Director/Screenplay – J.T. Petty, Producers – J.T. Petty & Jeffrey Odell, Photography – Patrick McGraw, Music – Sophocles Papavasilopolous & James Wolcott, Makeup Effects – Paul Goldblatt & Jeremy Saulnier
Edmond Mercier (Virgil Manoven), Sarah Ingerson (Claire), Andrew Hewitt (Shovelman), Wayne Knickel (Detective Shakespeare), Joshua Billings (Detective Dick), David Husko (Priest)
Elderly Virgil Manoven lives by himself in a remote cabin in the Maryland countryside. Following his cat into the woods one day, he sees a man strangle a young girl. He calls the police but they are unable to find any body. The dead girl then calls to Virgil in his dreams, giving him clues and leading him to help solve her murder.
Soft for Digging is a film that was made as a student project at New York City’s Tisch School of the Arts Program in 1998. It gained some modest exposure after playing Sundance and various fantasy festivals in 2002. It proved of sufficient acclaim to have director J.T. Petty hired for a series of profesisonal films.

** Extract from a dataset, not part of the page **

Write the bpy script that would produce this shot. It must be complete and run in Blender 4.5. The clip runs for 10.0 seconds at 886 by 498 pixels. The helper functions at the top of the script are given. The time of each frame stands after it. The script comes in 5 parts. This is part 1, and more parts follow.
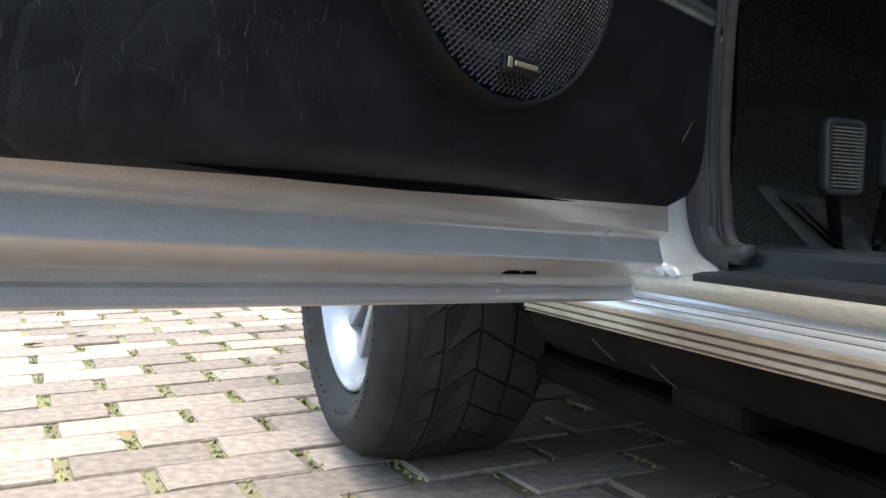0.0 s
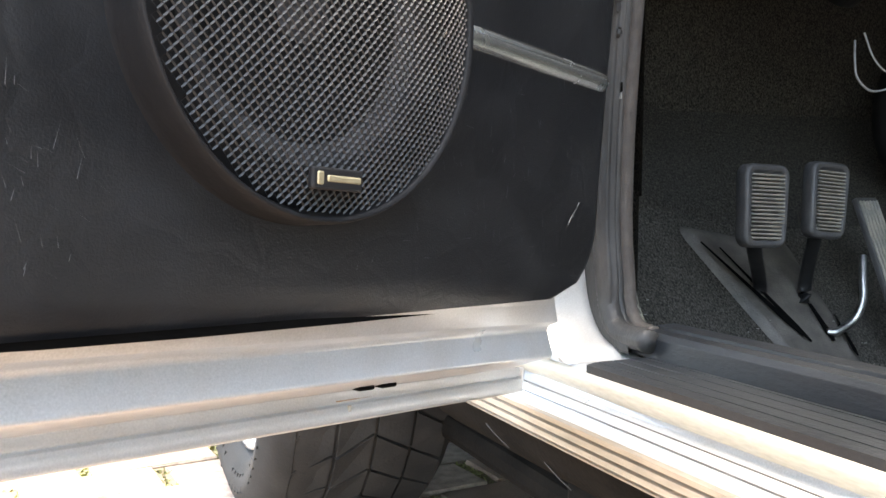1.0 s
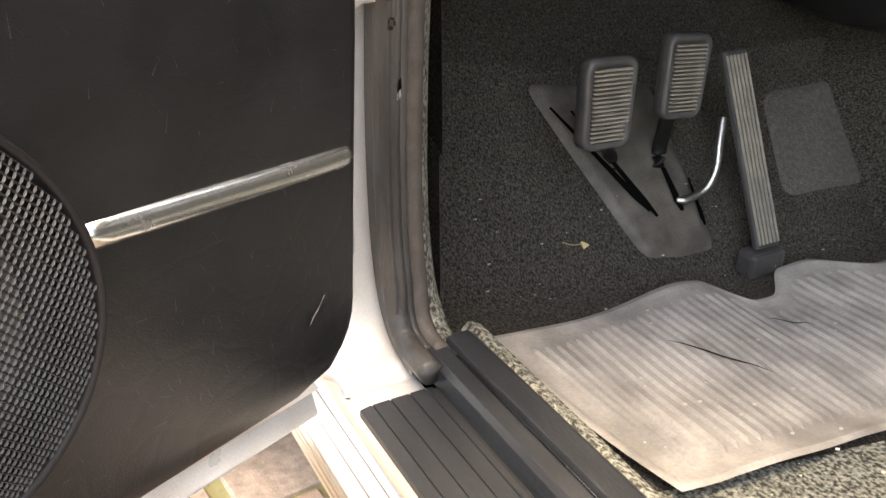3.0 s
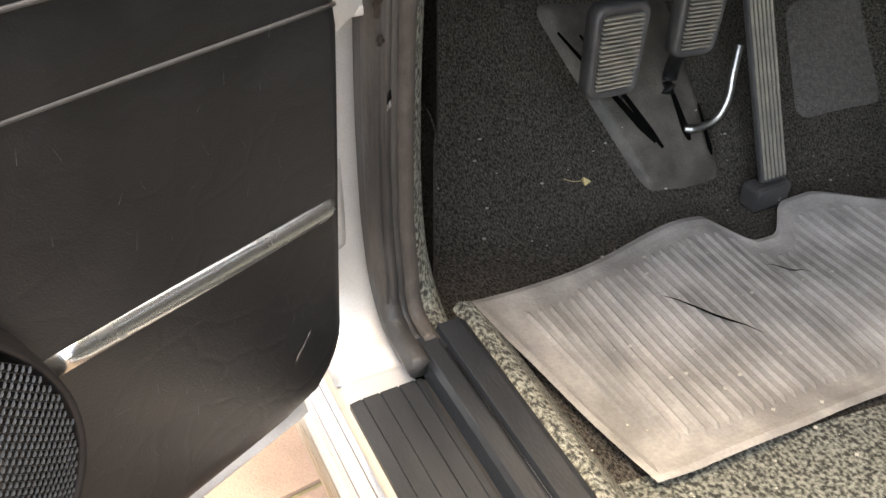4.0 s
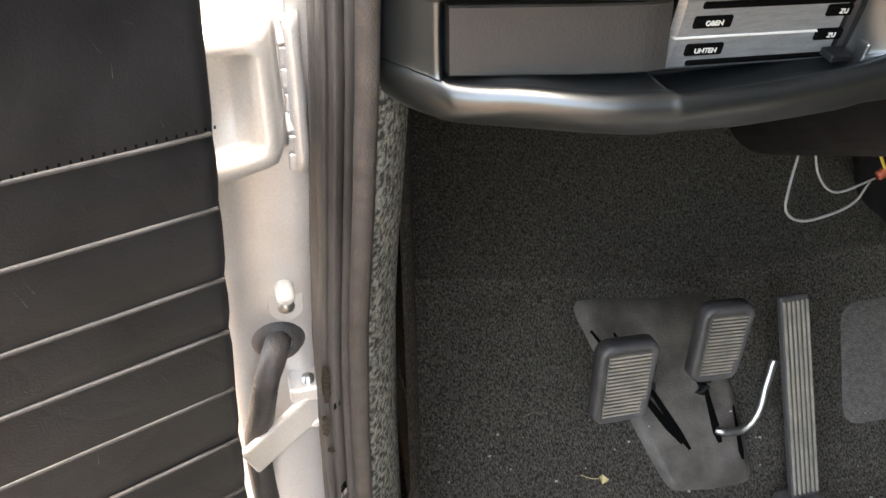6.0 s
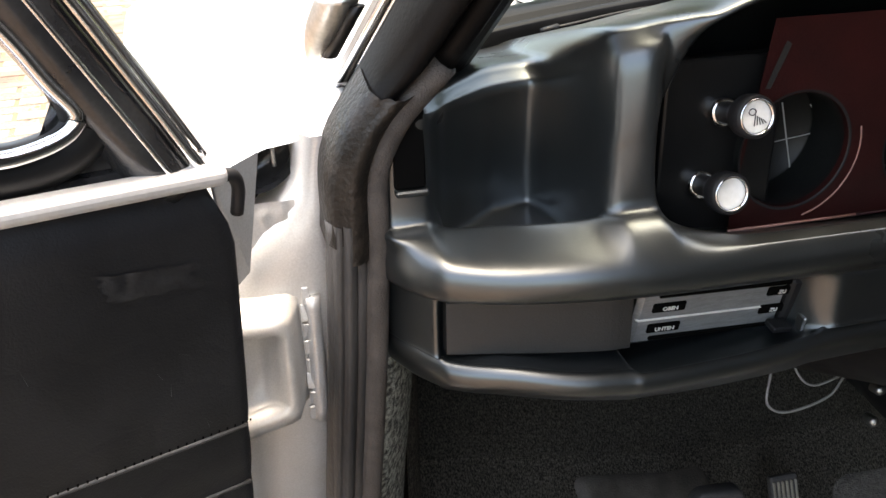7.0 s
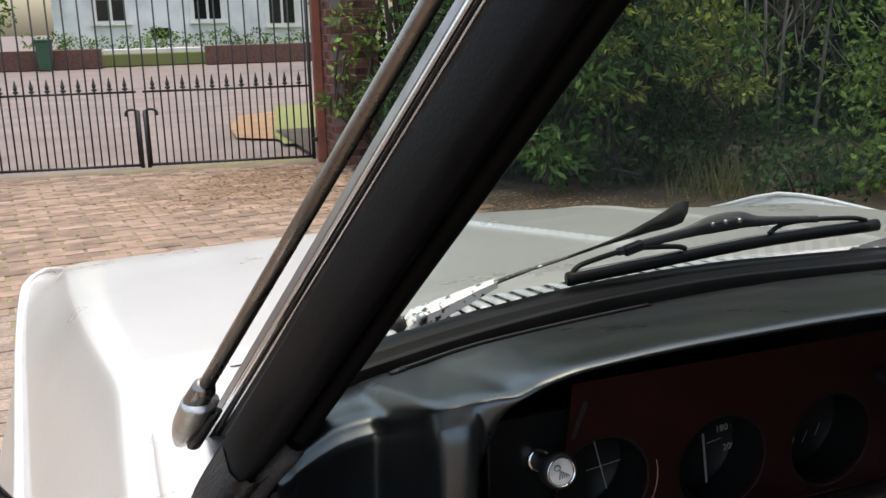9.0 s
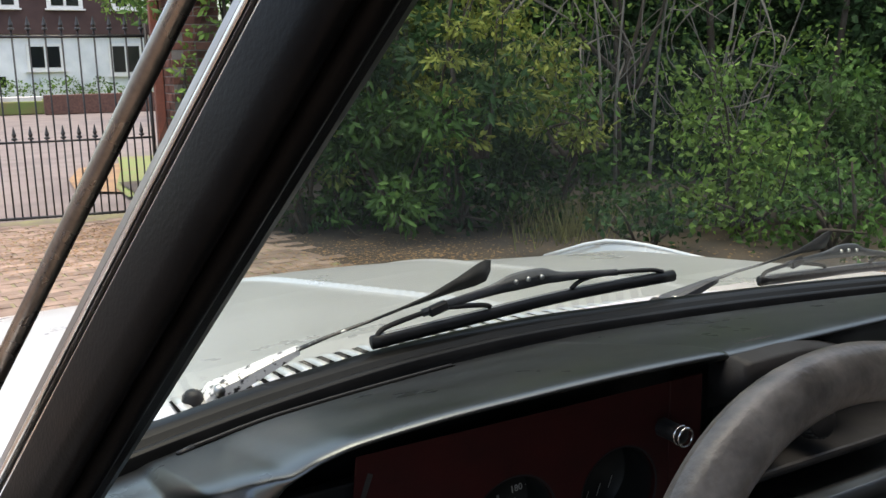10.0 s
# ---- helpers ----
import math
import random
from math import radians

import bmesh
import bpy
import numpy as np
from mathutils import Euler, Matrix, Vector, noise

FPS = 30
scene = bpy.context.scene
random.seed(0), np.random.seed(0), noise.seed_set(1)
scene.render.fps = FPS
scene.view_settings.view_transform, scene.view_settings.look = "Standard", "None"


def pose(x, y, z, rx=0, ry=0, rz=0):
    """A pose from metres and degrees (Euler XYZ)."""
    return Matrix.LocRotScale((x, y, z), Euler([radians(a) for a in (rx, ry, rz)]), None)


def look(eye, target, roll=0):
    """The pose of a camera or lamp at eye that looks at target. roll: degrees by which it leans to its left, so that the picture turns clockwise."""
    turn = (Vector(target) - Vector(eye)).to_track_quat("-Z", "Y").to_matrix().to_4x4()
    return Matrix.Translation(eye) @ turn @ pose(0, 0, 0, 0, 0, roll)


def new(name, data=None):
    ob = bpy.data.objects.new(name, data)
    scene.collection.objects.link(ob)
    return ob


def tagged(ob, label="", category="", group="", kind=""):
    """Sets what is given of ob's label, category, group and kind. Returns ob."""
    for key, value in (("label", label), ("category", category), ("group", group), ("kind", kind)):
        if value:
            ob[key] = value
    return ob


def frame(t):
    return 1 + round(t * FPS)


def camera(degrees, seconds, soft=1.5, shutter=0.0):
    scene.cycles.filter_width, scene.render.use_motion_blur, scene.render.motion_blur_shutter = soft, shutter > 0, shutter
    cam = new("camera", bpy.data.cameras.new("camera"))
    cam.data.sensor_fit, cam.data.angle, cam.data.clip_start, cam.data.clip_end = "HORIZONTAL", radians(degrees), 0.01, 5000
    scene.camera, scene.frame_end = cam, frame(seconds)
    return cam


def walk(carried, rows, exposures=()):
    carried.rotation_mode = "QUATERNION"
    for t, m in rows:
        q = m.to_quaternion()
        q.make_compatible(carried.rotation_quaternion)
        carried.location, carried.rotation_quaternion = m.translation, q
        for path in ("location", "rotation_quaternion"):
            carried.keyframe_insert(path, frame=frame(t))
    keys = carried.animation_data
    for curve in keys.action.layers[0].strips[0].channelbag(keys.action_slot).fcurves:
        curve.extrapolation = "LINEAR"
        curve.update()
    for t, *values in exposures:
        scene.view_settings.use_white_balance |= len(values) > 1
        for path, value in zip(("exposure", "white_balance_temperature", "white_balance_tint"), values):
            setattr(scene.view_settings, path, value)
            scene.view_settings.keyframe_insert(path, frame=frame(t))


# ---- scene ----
cam = camera(51.8, 10.0)
PATH = [
    (0, (0.025, 0.018, 0.407), (0.717, 1.888, 0.264), 0.2),
    (0.5, (0.075, 0.067, 0.427), (0.802, 1.924, 0.279), 0.2),
    (1, (0.125, 0.084, 0.475), (0.906, 1.918, 0.311), 0.0),
    (1.5, (0.17, 0.09, 0.528), (1.014, 1.892, 0.32), -0.1),
    (2, (0.224, 0.111, 0.602), (1.102, 1.872, 0.246), -0.1),
    (2.5, (0.258, 0.13, 0.662), (1.116, 1.823, 0.029), -0.2),
    (2.7, (0.281, 0.151, 0.688), (1.124, 1.803, -0.062), -0.5),
    (3.8, (0.344, 0.232, 0.818), (1.054, 1.626, -0.428), 0.3),
    (4, (0.357, 0.244, 0.837), (1.04, 1.63, -0.433), 0.3),
    (4.5, (0.412, 0.263, 0.869), (1.009, 1.697, -0.392), 0.2),
    (5, (0.44, 0.27, 0.896), (0.938, 1.772, -0.327), -0.2),
    (5.2, (0.459, 0.272, 0.923), (0.928, 1.799, -0.28), -0.3),
    (6.3, (0.512, 0.259, 1.074), (0.93, 1.92, 0.043), -0.9),
    (6.5, (0.509, 0.254, 1.098), (0.936, 1.945, 0.119), -0.9),
    (7, (0.51, 0.236, 1.143), (0.935, 1.984, 0.268), -1.2),
    (7.5, (0.51, 0.227, 1.179), (0.959, 2.014, 0.401), -1.0),
    (8, (0.513, 0.213, 1.211), (0.996, 2.036, 0.545), -1.1),
    (8.5, (0.519, 0.197, 1.239), (1.069, 2.035, 0.677), -1.1),
    (9, (0.534, 0.179, 1.265), (1.202, 2.002, 0.787), -1.4),
    (9.5, (0.555, 0.171, 1.286), (1.371, 1.946, 0.859), -1.3),
    (10, (0.585, 0.164, 1.278), (1.543, 1.877, 0.894), -1.2),
]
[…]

The unmistakeable aura of The Blair Witch Project (1999) hangs over Soft for Digging – it is a student film shot on video, it is made for only a reputed $6000 budget (cheaper than Blair Witch) and involves haunted happenings in the Maryland backwoods. For all the quickness to compare it to Blair Witch though, Soft for Digging has a modest degree of originality of its own. J.T. Petty attempts to do some highly artistically ambitious things, especially given the novice nature of the exercise – for one, there is almost no dialogue in the film. There are about four lines at the asylum near the end and the old man gets to say a single word, which is incomprehensible. All the rest is conveyed by gesture and acting, something that requires an impressive degree of attention in conveying things via body language and gesture. Here the old man Edmond Mercier gives a convincing performance.

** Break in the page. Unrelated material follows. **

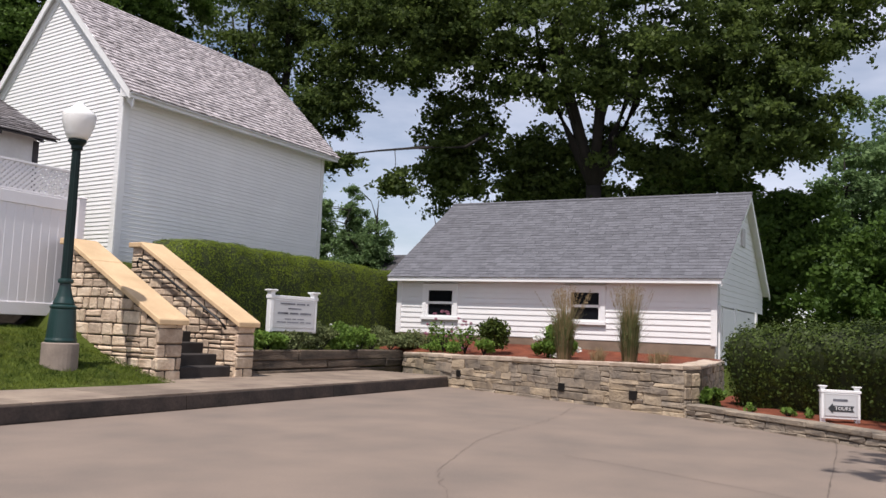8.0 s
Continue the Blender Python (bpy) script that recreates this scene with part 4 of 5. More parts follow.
# ---- lamps ----
def street_lamp(x, y, z_foot, z_green, k, label, fat=1.0):
    lamp = thing("street_lamp", (x, y, z_foot), label, "street lamp", "street lamps")
    s = Solid()
    s.lathe([(0.262 * fat, z_foot - 0.12), (0.262 * fat, z_green - 0.012), (0.25 * fat, z_green)], 28, x, y)
    part("footing", s, M_PLINTH, lamp, "round concrete footing")
    g = [(0.222, 0.0), (0.226, 0.03), (0.212, 0.06), (0.182, 0.42), (0.176, 0.44), (0.19, 0.455), (0.192, 0.475), (0.172, 0.49), (0.150, 0.50), (0.156, 0.515), (0.15, 0.53), (0.118, 0.60), (0.095, 0.68), (0.083, 0.74), (0.080, 0.775), (0.108, 0.785), (0.112, 0.81), (0.108, 0.835), (0.078, 0.845)]
    s = Solid()
    s.lathe([(r * fat, z_green + 0.002 + k * h) for r, h in g], 32, x, y)
    base = part("base", s, M_GREEN, lamp, "flared dark green cast base", smooth=False)
    s = Solid()
    n = 12
    pts = []
    for i, zz in enumerate((0.84, 2.60)):
        r0 = 0.066 if i == 0 else 0.054
        pts.append([(x + (r0 - (0.005 if j % 2 else 0)) * math.cos(math.pi * j / n), y + (r0 - (0.005 if j % 2 else 0)) * math.sin(math.pi * j / n), z_green + k * zz) for j in range(2 * n)])
    s.add(pts[0] + pts[1], [(j, (j + 1) % (2 * n), 2 * n + (j + 1) % (2 * n), 2 * n + j) for j in range(2 * n)])
    part("pole", s, M_POLE, lamp, "fluted tapering pole")
    s = Solid()
    s.lathe([(0.062, z_green + k * 2.58), (0.075, z_green + k * 2.60), (0.07, z_green + k * 2.64), (0.105, z_green + k * 2.68), (0.118, z_green + k * 2.70), (0.112, z_green + k * 2.725)], 28, x, y)
    part("collar", s, M_POLE, lamp)
    gl = [(0.09, 2.725), (0.128, 2.74), (0.152, 2.80), (0.182, 2.88), (0.203, 2.96), (0.212, 3.03), (0.210, 3.07), (0.196, 3.09), (0.16, 3.125), (0.11, 3.165), (0.07, 3.195), (0.052, 3.215), (0.048, 3.235), (0.03, 3.25), (0.006, 3.258)]
    s = Solid()
    s.lathe([(r, z_green + k * h) for r, h in gl], 36, x, y)
    part("globe", s, M_GLOBE, lamp, "opal white acorn globe", smooth=True)
    return lamp


street_lamp(-6.12, -1.48, 0.45, 0.555, 1.03, "green fluted street lamp with opal acorn globe on the lawn", fat=0.80)
street_lamp(5.75, -1.98, 0.34, 0.70, 0.97, "green fluted street lamp with opal globe on a tall round footing", fat=0.86)

# ---- signs ----
def flat_text(body, size, mat, name="lettering"):
    cu = bpy.data.curves.new(name, "FONT")
    cu.body, cu.size, cu.extrude = body, size, 0.0015
    cu.align_x, cu.align_y = "CENTER", "CENTER"
    tmp = bpy.data.objects.new("tmp", cu)
    scene.collection.objects.link(tmp)
    bpy.context.view_layer.update()
    me = bpy.data.meshes.new_from_object(tmp.evaluated_get(bpy.context.evaluated_depsgraph_get()))
    bpy.data.objects.remove(tmp)
    me.name = name
    me.materials.clear()
    me.materials.append(mat)
    return me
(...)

Petty also achieves an effectively haunted atmosphere. The film has a slow, somnolent pace – Petty trades in slow fades and appealingly opens each section on a chapter number and a brief précis of the action that will follow. Unusually good is his slow accumulation of background atmosphere – the sinister cat lurking, the foregrounded boiling pot, the reindeer candy cane and the sense of the seasons passing at the cabin. When it comes to the outright manifestations, Petty evinces something eerie and unearthly happening in the woods. The sped-up rotating head effect has become old hat in the couple of years since the film was made but the disappearing dead body and strangulation scenes are highly effective.
The film becomes less adept in the second half. Here the unearthly atmosphere of the first half in the woods segues into a mundanely ordinary piece about a ghost seeking retribution for its murder. It is a disappointing comedown from the almost Lovecraftian unearthliness that Petty conjures in the first half. The Blair Witch Project was much more successful in sustaining its atmosphere by not revealing anything about the agency behind the haunting. This reveals too much and in so doing loses it.
J.T. Petty went on on the basis of this to direct a number of professional films with Mimic: Sentinel (2003), S&Man (2006), The Burrowers (2008), Hellbenders (2012) and Gone: VR 360 (2016), while he has also written the various Splinter Cell videogames.